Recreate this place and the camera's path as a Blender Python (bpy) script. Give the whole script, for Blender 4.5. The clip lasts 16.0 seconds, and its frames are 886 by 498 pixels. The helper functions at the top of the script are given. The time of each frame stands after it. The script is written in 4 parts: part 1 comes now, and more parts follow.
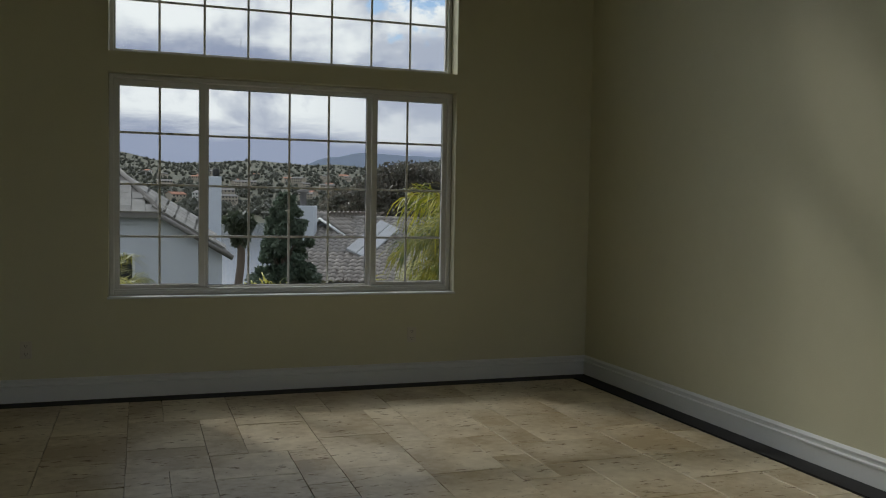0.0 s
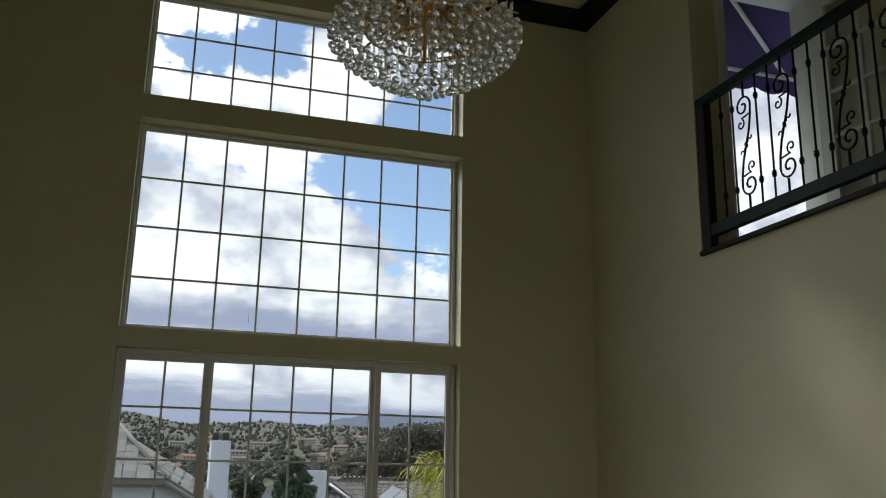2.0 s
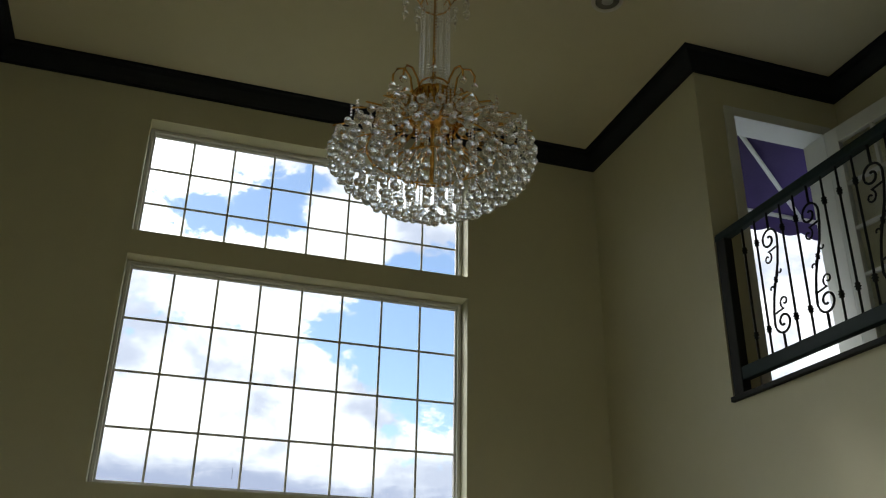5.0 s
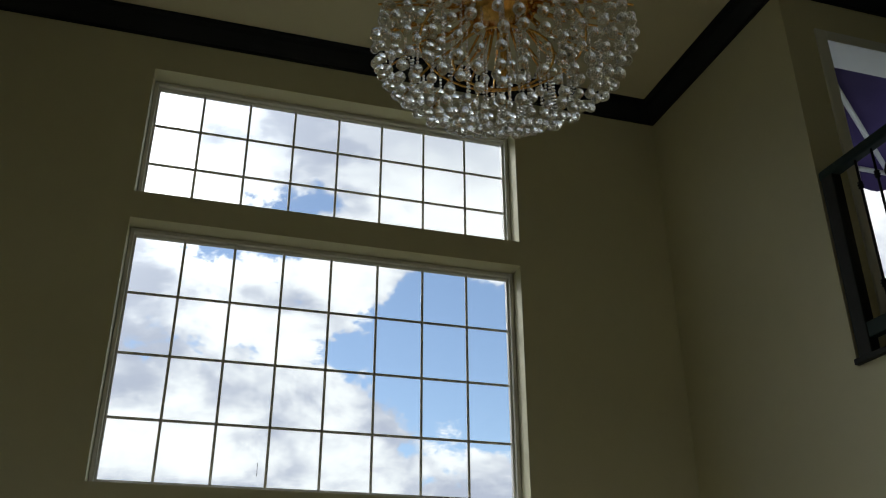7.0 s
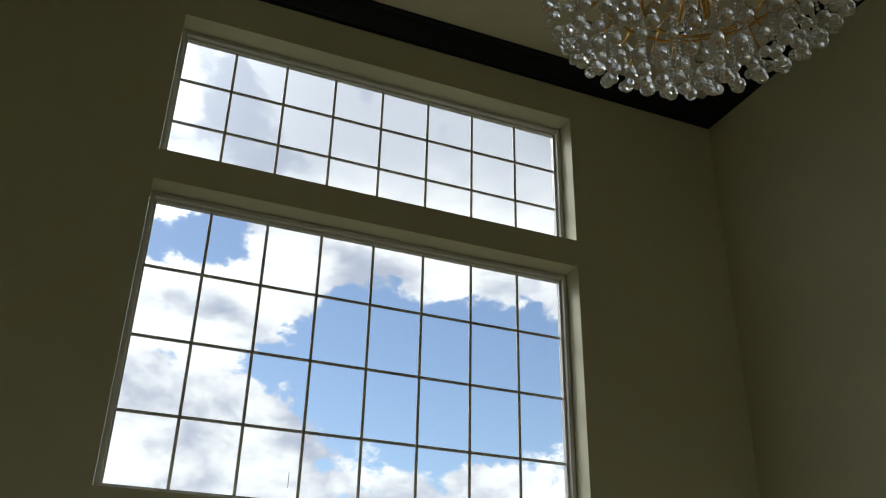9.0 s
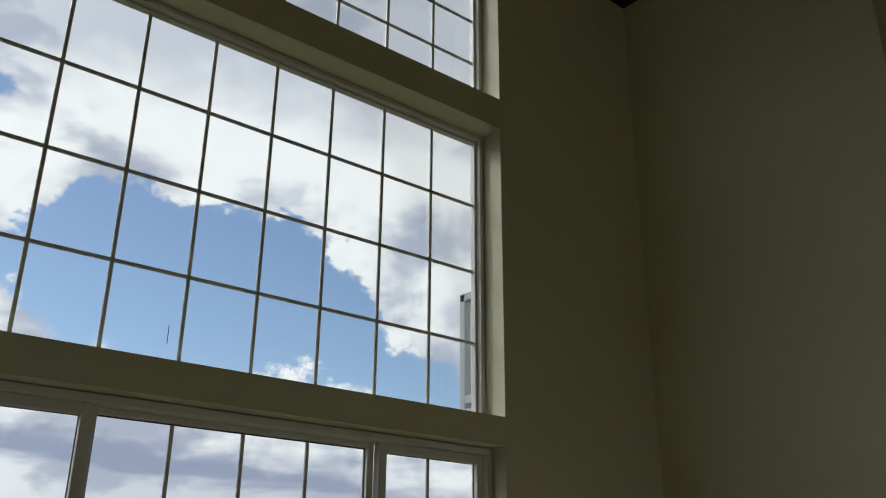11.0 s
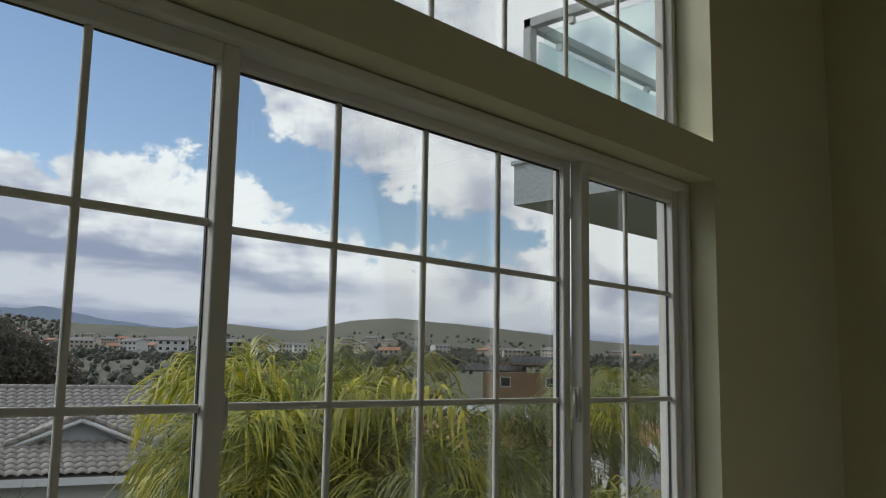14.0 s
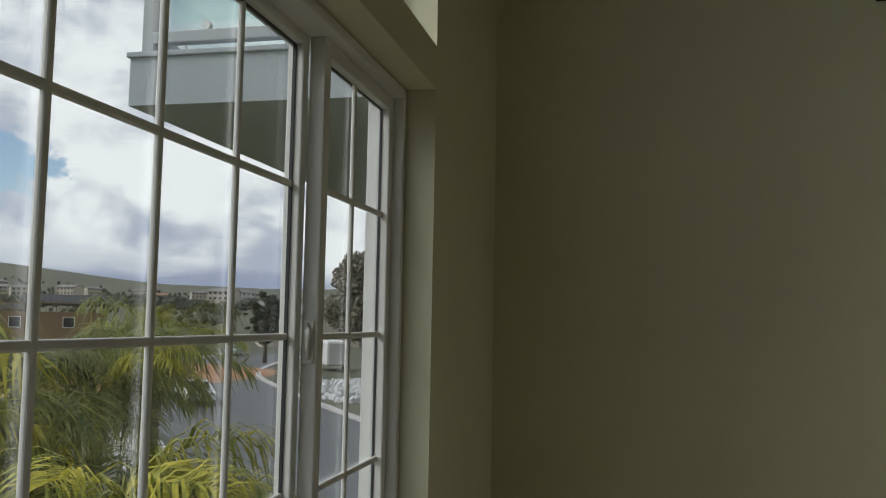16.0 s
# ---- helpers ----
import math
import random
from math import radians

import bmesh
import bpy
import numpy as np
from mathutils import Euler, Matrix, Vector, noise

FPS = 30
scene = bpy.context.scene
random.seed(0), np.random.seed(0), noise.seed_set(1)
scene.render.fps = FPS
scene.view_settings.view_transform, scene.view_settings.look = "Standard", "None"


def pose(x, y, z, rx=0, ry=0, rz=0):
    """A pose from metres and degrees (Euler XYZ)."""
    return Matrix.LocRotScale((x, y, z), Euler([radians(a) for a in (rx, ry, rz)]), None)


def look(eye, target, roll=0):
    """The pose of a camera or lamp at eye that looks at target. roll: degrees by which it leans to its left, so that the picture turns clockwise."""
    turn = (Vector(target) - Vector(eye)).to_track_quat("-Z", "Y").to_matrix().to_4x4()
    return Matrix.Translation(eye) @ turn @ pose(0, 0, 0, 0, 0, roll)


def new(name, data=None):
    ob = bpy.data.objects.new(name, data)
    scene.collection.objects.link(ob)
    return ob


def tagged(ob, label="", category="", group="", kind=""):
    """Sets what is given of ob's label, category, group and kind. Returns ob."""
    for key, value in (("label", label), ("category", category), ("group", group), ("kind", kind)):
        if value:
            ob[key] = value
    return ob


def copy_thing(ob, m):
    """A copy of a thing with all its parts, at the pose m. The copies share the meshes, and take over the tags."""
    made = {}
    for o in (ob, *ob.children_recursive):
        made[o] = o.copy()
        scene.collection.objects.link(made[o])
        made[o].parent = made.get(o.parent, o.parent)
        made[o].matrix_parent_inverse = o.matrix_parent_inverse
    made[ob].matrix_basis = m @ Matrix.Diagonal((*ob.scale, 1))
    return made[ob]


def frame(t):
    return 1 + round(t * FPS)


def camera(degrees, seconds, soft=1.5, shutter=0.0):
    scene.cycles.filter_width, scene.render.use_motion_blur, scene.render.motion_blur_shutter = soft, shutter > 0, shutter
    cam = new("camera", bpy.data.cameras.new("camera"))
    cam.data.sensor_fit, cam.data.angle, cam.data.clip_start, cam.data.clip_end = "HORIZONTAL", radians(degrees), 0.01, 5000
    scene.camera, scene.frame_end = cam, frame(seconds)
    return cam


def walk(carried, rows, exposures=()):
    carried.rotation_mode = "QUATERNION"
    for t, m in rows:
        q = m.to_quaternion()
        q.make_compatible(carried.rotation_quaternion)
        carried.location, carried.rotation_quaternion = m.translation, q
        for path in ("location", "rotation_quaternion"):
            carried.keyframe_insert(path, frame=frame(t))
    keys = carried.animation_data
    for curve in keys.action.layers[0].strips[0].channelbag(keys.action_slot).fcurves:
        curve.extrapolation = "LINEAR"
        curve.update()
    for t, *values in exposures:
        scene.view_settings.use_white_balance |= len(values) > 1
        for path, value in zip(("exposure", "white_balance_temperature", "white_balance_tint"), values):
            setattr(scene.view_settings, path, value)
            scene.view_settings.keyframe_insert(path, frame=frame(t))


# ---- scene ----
--------------------------------------------------
Reproduce the material in full, word for word, and omit the pictures.

Recreate this place and the camera's path as a Blender Python (bpy) script. Give the whole script, for Blender 4.5. The clip lasts 16.0 seconds, and its frames are 886 by 498 pixels. The helper functions at the top of the script are given. The time of each frame stands after it. The script is written in 4 parts: part 1 comes now, and more parts follow.
0.0 s
2.0 s
5.0 s
7.0 s
9.0 s
11.0 s
14.0 s
16.0 s
# ---- helpers ----
import math
import random
from math import radians

import bmesh
import bpy
import numpy as np
from mathutils import Euler, Matrix, Vector, noise

FPS = 30
scene = bpy.context.scene
random.seed(0), np.random.seed(0), noise.seed_set(1)
scene.render.fps = FPS
scene.view_settings.view_transform, scene.view_settings.look = "Standard", "None"


def pose(x, y, z, rx=0, ry=0, rz=0):
    """A pose from metres and degrees (Euler XYZ)."""
    return Matrix.LocRotScale((x, y, z), Euler([radians(a) for a in (rx, ry, rz)]), None)


def look(eye, target, roll=0):
    """The pose of a camera or lamp at eye that looks at target. roll: degrees by which it leans to its left, so that the picture turns clockwise."""
    turn = (Vector(target) - Vector(eye)).to_track_quat("-Z", "Y").to_matrix().to_4x4()
    return Matrix.Translation(eye) @ turn @ pose(0, 0, 0, 0, 0, roll)


def new(name, data=None):
    ob = bpy.data.objects.new(name, data)
    scene.collection.objects.link(ob)
    return ob


def tagged(ob, label="", category="", group="", kind=""):
    """Sets what is given of ob's label, category, group and kind. Returns ob."""
    for key, value in (("label", label), ("category", category), ("group", group), ("kind", kind)):
        if value:
            ob[key] = value
    return ob


def copy_thing(ob, m):
    """A copy of a thing with all its parts, at the pose m. The copies share the meshes, and take over the tags."""
    made = {}
    for o in (ob, *ob.children_recursive):
        made[o] = o.copy()
        scene.collection.objects.link(made[o])
        made[o].parent = made.get(o.parent, o.parent)
        made[o].matrix_parent_inverse = o.matrix_parent_inverse
    made[ob].matrix_basis = m @ Matrix.Diagonal((*ob.scale, 1))
    return made[ob]


def frame(t):
    return 1 + round(t * FPS)


def camera(degrees, seconds, soft=1.5, shutter=0.0):
    scene.cycles.filter_width, scene.render.use_motion_blur, scene.render.motion_blur_shutter = soft, shutter > 0, shutter
    cam = new("camera", bpy.data.cameras.new("camera"))
    cam.data.sensor_fit, cam.data.angle, cam.data.clip_start, cam.data.clip_end = "HORIZONTAL", radians(degrees), 0.01, 5000
    scene.camera, scene.frame_end = cam, frame(seconds)
    return cam


def walk(carried, rows, exposures=()):
    carried.rotation_mode = "QUATERNION"
    for t, m in rows:
        q = m.to_quaternion()
        q.make_compatible(carried.rotation_quaternion)
        carried.location, carried.rotation_quaternion = m.translation, q
        for path in ("location", "rotation_quaternion"):
            carried.keyframe_insert(path, frame=frame(t))
    keys = carried.animation_data
    for curve in keys.action.layers[0].strips[0].channelbag(keys.action_slot).fcurves:
        curve.extrapolation = "LINEAR"
        curve.update()
    for t, *values in exposures:
        scene.view_settings.use_white_balance |= len(values) > 1
        for path, value in zip(("exposure", "white_balance_temperature", "white_balance_tint"), values):
            setattr(scene.view_settings, path, value)
            scene.view_settings.keyframe_insert(path, frame=frame(t))


# ---- scene ----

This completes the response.